One of the first bills that typically passes during a session is K-12 inflation spending. House Bill 15, also sponsored by Bedey, would set an inflation increase of 2.7% for the fiscal year 2024 and 3% for fiscal year 2025.
Montana state law puts the cap for inflation spending at 3%, with the inflation percentage calculated by using a three-year rolling average, according to Melton.
There are concerns the increases won’t match the financial crunch schools might be facing.
“There’s a gap between what that funding is going to be and what we know contemporary inflation is right now, which is about 6.5% and it was as high as 8.3%,” Melton said. “It’s definitely an important part of the puzzle but it’s not going to address all of the needs of schools in any way.”
That concern was echoed by Bozeman School District, with cost of living increases throughout the Gallatin Valley.
“We do know that recruitment and retention is a significant issue. It’s a priority for our administrative team and our board. We know costs are increasing around here and in order to retain quality staff we know we’re going to have to increase compensation,” Waterman said.

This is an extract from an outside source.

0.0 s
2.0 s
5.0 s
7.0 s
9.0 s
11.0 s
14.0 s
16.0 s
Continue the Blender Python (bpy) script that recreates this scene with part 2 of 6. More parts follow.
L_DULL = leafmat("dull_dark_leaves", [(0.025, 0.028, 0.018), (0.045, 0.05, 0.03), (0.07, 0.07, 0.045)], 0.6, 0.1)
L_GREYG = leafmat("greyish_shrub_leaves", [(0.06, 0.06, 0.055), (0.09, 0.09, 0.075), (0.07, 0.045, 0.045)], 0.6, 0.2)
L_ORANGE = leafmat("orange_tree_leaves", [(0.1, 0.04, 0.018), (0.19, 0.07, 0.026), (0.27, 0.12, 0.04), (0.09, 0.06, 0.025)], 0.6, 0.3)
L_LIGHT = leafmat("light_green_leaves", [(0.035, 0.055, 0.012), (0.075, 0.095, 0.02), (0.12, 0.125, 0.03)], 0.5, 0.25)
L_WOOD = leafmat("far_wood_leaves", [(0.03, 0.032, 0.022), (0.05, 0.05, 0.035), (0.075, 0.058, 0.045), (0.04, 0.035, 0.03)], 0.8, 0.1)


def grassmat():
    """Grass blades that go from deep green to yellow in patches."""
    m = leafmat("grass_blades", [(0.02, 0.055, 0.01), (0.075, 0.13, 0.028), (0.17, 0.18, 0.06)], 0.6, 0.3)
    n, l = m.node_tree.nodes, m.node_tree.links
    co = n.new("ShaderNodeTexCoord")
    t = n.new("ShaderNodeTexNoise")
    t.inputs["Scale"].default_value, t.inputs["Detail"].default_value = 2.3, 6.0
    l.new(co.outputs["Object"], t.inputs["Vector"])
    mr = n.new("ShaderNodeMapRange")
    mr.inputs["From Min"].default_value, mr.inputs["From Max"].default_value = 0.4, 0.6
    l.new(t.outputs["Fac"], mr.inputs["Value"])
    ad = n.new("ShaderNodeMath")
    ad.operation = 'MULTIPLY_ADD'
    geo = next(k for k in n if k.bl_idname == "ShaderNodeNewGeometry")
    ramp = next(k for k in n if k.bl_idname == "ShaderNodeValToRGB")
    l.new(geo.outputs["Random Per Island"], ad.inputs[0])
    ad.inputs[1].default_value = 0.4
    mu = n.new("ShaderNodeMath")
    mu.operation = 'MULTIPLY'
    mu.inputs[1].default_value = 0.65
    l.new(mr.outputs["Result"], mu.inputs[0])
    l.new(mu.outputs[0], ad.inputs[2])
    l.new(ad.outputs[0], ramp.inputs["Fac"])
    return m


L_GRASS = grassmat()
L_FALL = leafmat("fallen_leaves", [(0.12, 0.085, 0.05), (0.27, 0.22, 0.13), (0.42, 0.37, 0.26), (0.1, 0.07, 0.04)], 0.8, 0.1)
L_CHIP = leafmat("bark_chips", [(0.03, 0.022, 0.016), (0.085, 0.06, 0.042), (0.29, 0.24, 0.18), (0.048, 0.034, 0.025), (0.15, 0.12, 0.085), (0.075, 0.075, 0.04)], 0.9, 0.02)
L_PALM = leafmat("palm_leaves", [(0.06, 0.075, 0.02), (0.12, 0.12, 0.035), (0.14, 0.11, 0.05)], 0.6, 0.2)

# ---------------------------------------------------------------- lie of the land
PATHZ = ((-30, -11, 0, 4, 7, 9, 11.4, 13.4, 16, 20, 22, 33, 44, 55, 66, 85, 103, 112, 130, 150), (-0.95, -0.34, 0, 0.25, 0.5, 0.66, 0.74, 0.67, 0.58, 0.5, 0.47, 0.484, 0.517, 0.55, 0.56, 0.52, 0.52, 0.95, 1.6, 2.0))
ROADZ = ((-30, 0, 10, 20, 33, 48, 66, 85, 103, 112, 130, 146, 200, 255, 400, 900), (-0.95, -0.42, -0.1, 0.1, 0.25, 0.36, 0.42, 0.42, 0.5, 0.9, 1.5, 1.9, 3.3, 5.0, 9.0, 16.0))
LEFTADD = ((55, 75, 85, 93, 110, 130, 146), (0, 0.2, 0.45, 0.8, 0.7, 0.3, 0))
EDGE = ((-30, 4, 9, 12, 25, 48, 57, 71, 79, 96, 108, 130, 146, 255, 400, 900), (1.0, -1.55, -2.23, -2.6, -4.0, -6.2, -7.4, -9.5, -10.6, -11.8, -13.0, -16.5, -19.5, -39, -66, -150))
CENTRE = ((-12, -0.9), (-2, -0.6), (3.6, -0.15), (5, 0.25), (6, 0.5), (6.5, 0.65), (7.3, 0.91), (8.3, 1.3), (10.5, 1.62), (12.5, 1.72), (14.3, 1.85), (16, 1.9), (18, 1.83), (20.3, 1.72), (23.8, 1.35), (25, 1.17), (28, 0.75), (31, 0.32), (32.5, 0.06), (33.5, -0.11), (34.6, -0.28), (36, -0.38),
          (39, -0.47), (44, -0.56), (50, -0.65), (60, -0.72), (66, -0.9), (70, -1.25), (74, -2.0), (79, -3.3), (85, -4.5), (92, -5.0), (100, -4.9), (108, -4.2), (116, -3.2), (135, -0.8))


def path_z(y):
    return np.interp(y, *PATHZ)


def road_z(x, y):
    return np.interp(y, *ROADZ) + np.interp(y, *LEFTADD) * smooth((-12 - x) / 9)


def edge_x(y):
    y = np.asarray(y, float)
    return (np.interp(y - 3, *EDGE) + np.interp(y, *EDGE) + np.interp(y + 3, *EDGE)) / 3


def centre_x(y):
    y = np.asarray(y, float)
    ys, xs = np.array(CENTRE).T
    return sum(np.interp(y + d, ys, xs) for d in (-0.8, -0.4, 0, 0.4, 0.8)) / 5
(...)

One bill targeting mill levy elections has raised concerns among public education advocates, including MTSBA and SAM. House Bill 206, sponsored by Republican Rep. Ron Marshall of Hamilton, would require mill levy elections to have a 50% registered voter turnout.

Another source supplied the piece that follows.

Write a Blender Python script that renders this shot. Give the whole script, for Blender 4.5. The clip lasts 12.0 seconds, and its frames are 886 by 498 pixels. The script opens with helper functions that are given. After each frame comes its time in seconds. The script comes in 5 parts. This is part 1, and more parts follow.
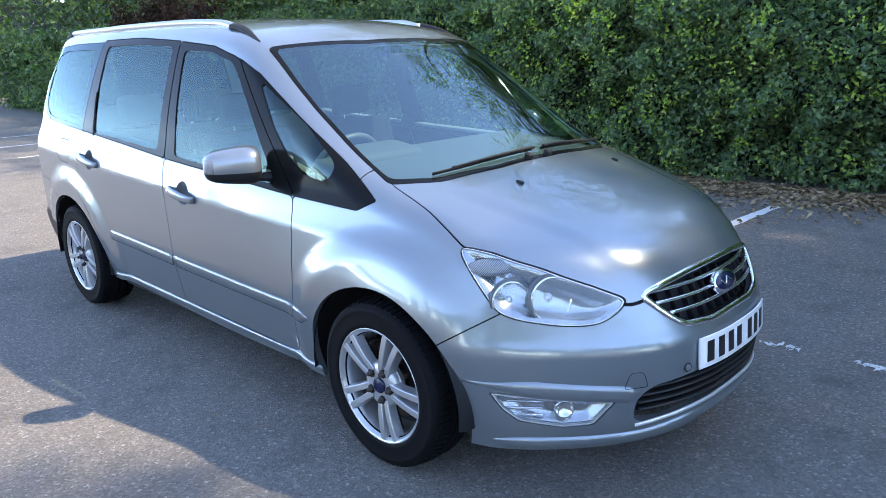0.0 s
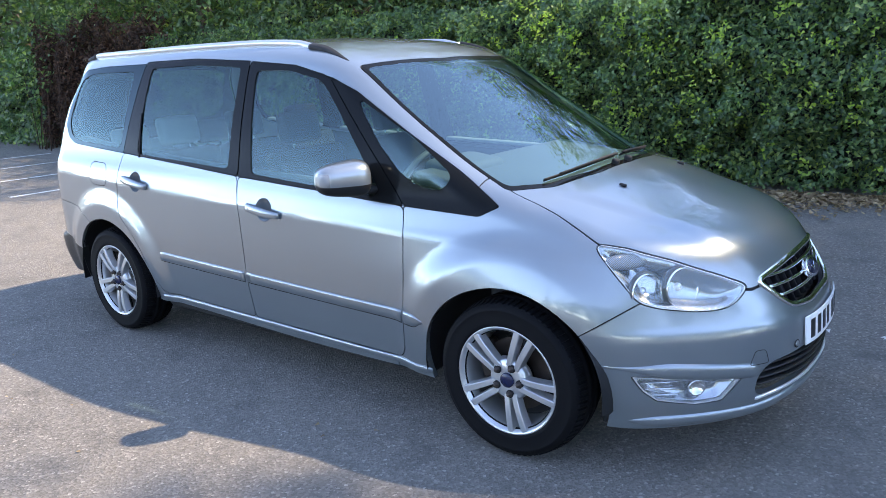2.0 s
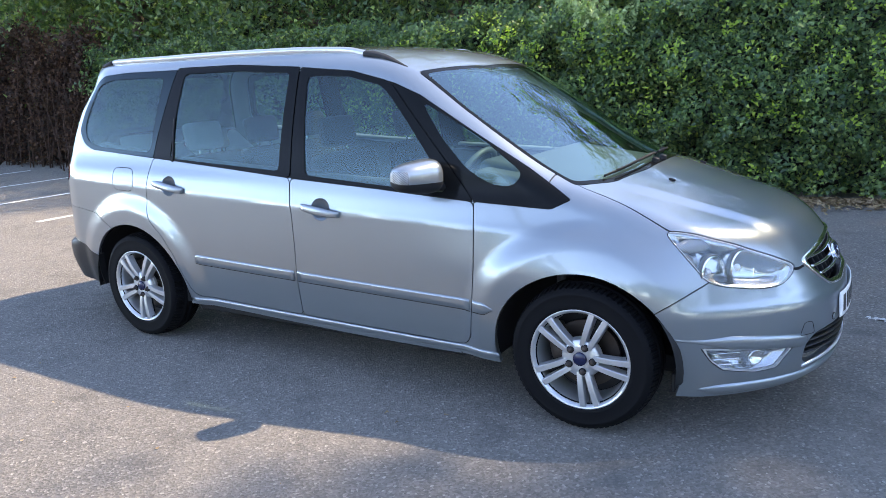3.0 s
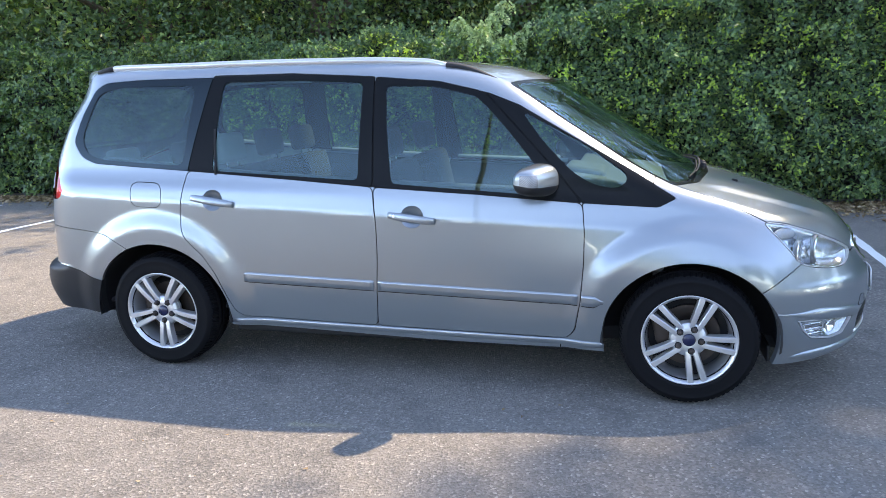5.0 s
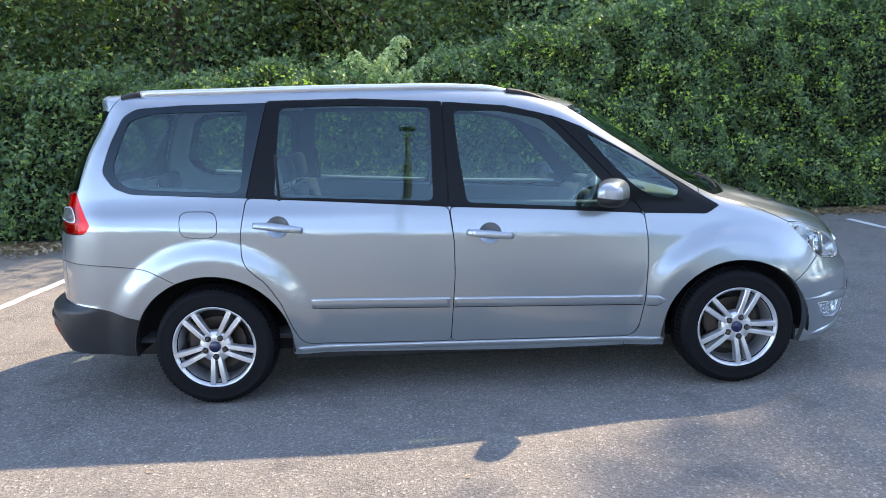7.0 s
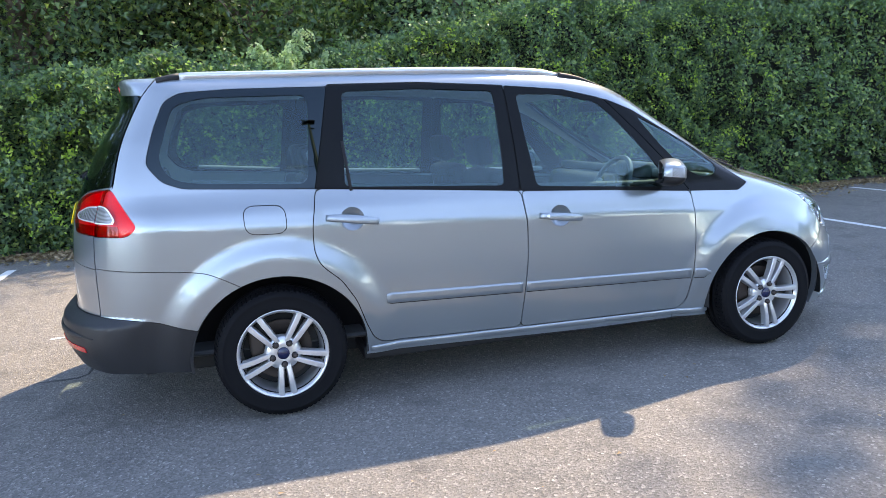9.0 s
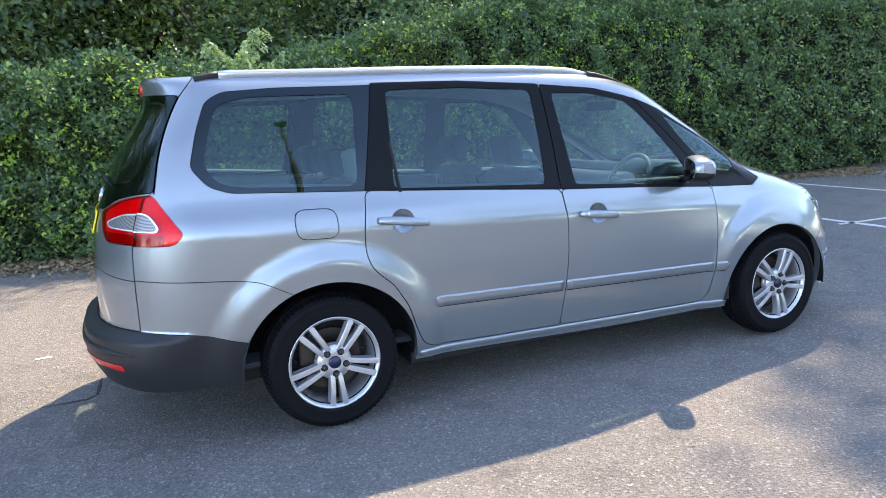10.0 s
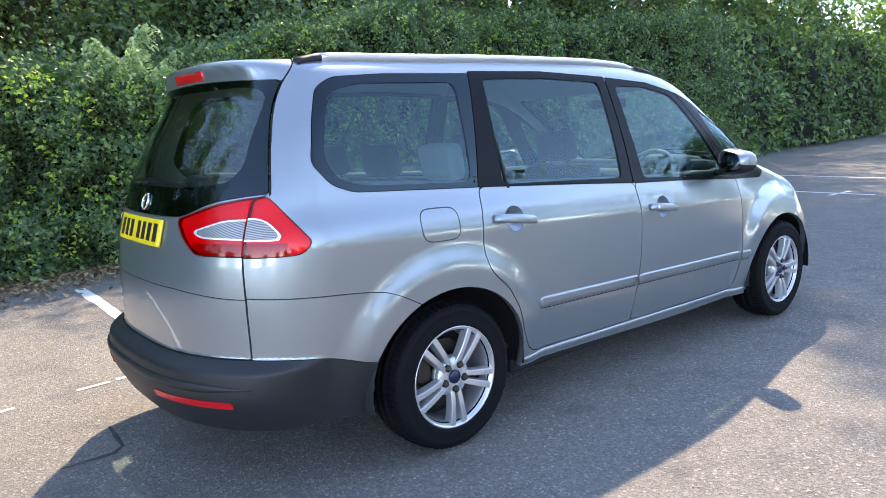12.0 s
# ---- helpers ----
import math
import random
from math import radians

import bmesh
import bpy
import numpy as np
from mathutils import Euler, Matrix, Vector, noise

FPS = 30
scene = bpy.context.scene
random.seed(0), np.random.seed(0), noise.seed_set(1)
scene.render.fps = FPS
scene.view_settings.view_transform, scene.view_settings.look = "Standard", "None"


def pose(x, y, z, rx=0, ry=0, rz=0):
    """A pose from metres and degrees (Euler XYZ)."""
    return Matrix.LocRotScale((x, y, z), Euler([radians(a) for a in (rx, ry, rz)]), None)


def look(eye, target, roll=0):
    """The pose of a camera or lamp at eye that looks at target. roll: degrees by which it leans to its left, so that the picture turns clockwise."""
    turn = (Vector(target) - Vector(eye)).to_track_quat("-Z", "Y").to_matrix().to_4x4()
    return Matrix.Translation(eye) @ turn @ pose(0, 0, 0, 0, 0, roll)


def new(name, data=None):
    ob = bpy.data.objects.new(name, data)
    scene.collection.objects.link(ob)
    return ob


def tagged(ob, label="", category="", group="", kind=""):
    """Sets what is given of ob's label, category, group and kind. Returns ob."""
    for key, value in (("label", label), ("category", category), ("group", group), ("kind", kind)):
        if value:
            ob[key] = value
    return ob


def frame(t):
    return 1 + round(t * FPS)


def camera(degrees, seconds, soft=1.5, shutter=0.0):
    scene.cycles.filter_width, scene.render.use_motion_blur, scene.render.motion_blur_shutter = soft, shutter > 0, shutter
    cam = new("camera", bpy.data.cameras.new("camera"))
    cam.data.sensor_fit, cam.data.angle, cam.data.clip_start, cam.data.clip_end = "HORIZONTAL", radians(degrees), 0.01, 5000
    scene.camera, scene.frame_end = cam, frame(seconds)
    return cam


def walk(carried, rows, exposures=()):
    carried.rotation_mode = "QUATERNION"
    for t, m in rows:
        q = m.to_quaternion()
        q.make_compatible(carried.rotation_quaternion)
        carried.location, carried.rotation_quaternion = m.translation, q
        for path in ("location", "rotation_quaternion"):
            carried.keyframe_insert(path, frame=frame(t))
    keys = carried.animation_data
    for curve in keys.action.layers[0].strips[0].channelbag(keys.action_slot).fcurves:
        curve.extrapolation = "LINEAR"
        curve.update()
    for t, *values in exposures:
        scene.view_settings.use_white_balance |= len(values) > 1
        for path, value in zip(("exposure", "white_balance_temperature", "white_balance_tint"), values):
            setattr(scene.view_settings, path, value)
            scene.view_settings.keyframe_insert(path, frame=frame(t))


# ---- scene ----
cam = camera(62.3, 12.0, 0.85)
PATH = [
    (0, (3.347, -2.456, 1.52), (1.99, -1.085, 0.991), -1.9),
    (0.5, (3.338, -2.521, 1.521), (2.001, -1.132, 0.991), -2.0),
    (1, (3.251, -2.75, 1.518), (1.945, -1.327, 0.999), -2.4),
    (1.5, (3.113, -2.915, 1.524), (1.853, -1.447, 1.018), -2.6),
    (2, (2.87, -3.107, 1.54), (1.683, -1.574, 1.049), -2.7),
    (2.5, (2.686, -3.403, 1.532), (1.579, -1.807, 1.055), -2.5),
    (3, (2.449, -3.665, 1.528), (1.446, -1.998, 1.065), -2.3),
    (3.2, (2.315, -3.737, 1.519), (1.353, -2.044, 1.061), -2.2),
    (4.8, (1.236, -4.336, 1.499), (0.705, -2.454, 1.074), -1.1),
    (5, (1.115, -4.373, 1.505), (0.634, -2.477, 1.088), -1.3),
    (5.5, (0.771, -4.524, 1.506), (0.413, -2.598, 1.105), -1.3),
    (6, (0.421, -4.596, 1.48), (0.2, -2.645, 1.102), -1.4),
    (6.5, (0.079, -4.637, 1.477), (-0.01, -2.671, 1.122), -1.5),
    (7, (-0.302, -4.718, 1.478), (-0.24, -2.748, 1.14), -1.7),
    (7.2, (-0.419, -4.729, 1.458), (-0.303, -2.759, 1.13), -1.9),
    (8.8, (-1.526, -4.496, 1.434), (-1.009, -2.595, 1.087), -2.2),
    (9, (-1.643, -4.421, 1.427), (-1.081, -2.533, 1.079), -2.3),
    (9.5, (-1.943, -4.281, 1.427), (-1.273, -2.429, 1.076), -2.5),
    (10, (-2.255, -4.133, 1.44), (-1.472, -2.326, 1.088), -2.7),
    (10.5, (-2.494, -3.904, 1.419), (-1.602, -2.148, 1.068), -2.7),
    (11, (-2.818, -3.694, 1.406), (-1.804, -2.005, 1.059), -2.9),
    (11.5, (-3.074, -3.5, 1.402), (-1.95, -1.881, 1.059), -2.9),
    (12, (-3.323, -3.201, 1.404), (-2.09, -1.664, 1.063), -2.9),
]
walk(cam, [(t, look(eye, target, roll)) for t, eye, target, roll in PATH], [(0, 2.22, 7450, 13), (3, 2.29, 8050, 14.5), (6.5, 2.47, 8300, 14.5), (12, 2.45, 8100, 14.5)])


# ---- daylight: a high sun ahead of the car on its far side, clear sky ----
SUN_WAY = Vector((0.63, 0.56, 1.0)).normalized()
world = bpy.data.worlds.new("sky")
scene.world = world
world.use_nodes = True
sky = world.node_tree.nodes.new("ShaderNodeTexSky")
sky.sky_type, sky.sun_disc = "NISHITA", False
sky.sun_elevation = math.asin(SUN_WAY.z)
sky.sun_rotation = math.atan2(SUN_WAY.x, SUN_WAY.y)
sky.air_density, sky.dust_density, sky.ozone_density = 0.5, 0.0, 1.2
world.node_tree.links.new(sky.outputs[0], world.node_tree.nodes["Background"].inputs[0])
world.node_tree.nodes["Background"].inputs[1].default_value = 0.275
sun = new("sun", bpy.data.lights.new("sun", "SUN"))
sun.data.energy, sun.data.angle, sun.data.color = 2.15, radians(0.9), (1.0, 0.915, 0.79)
sun.matrix_world = look(SUN_WAY * 40, (0, 0, 0))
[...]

There’s presently no voter turnout requirement in state law.
While it does not directly target public education, it would impact school levies and how they go about getting funding.
“The Legislature has encouraged school districts to rely very heavily on the use of voted levies in order to provide a basic system of free, quality schools,” Melton said. “Managing to find a way to get 50% of your population of qualified electors to show up to vote is fairly difficult.”
During a hearing in the House State Administration Committee, HB 206 largely faced opposition during public comments.
There are a handful of drafted bills that haven’t been introduced yet, including one that would expand on the Teach Act from the previous session and one that would create a school health insurance trust, where schools could opt into the pool for lower health insurance costs.
Another, LC 1350, would offer programming and funding for schools to develop intervention strategies to help students read at grade level by the third grade.
“If there’s an early literacy or an early childhood bill that can help support what we’re doing on our own with the Bozeman Reads program, that would be exciting,” Bertram said, referring to the district’s own literacy program.
Organizations like the School Administrators of Montana and MTSBA have spent the last six months or so setting their legislative priorities and are working to keep school districts, board and central office staff informed.
“I would say the bills we’re seeing align pretty well with some of our priorities,” Watson said, adding they haven’t seen too much around recruitment and retention yet.
The work of tracking bills in the Legislature, anticipating potential changes and planning for upcoming May elections, isn’t necessarily a new feeling.
While MTSBA is tracking over 200 bills that could impact public education, Melton said that’s about average for a session and many of them won’t gain traction.
“Public education is a preoccupation of the Montana Legislature. It has been for a long time,” Melton said. “There are a variety of ideas in the Legislature among the legislators and different factions within the parties and the differences between the parties. I’ve been lobbying the Legislature on public education since ’97, and I’ve never had a relaxing session in my life.”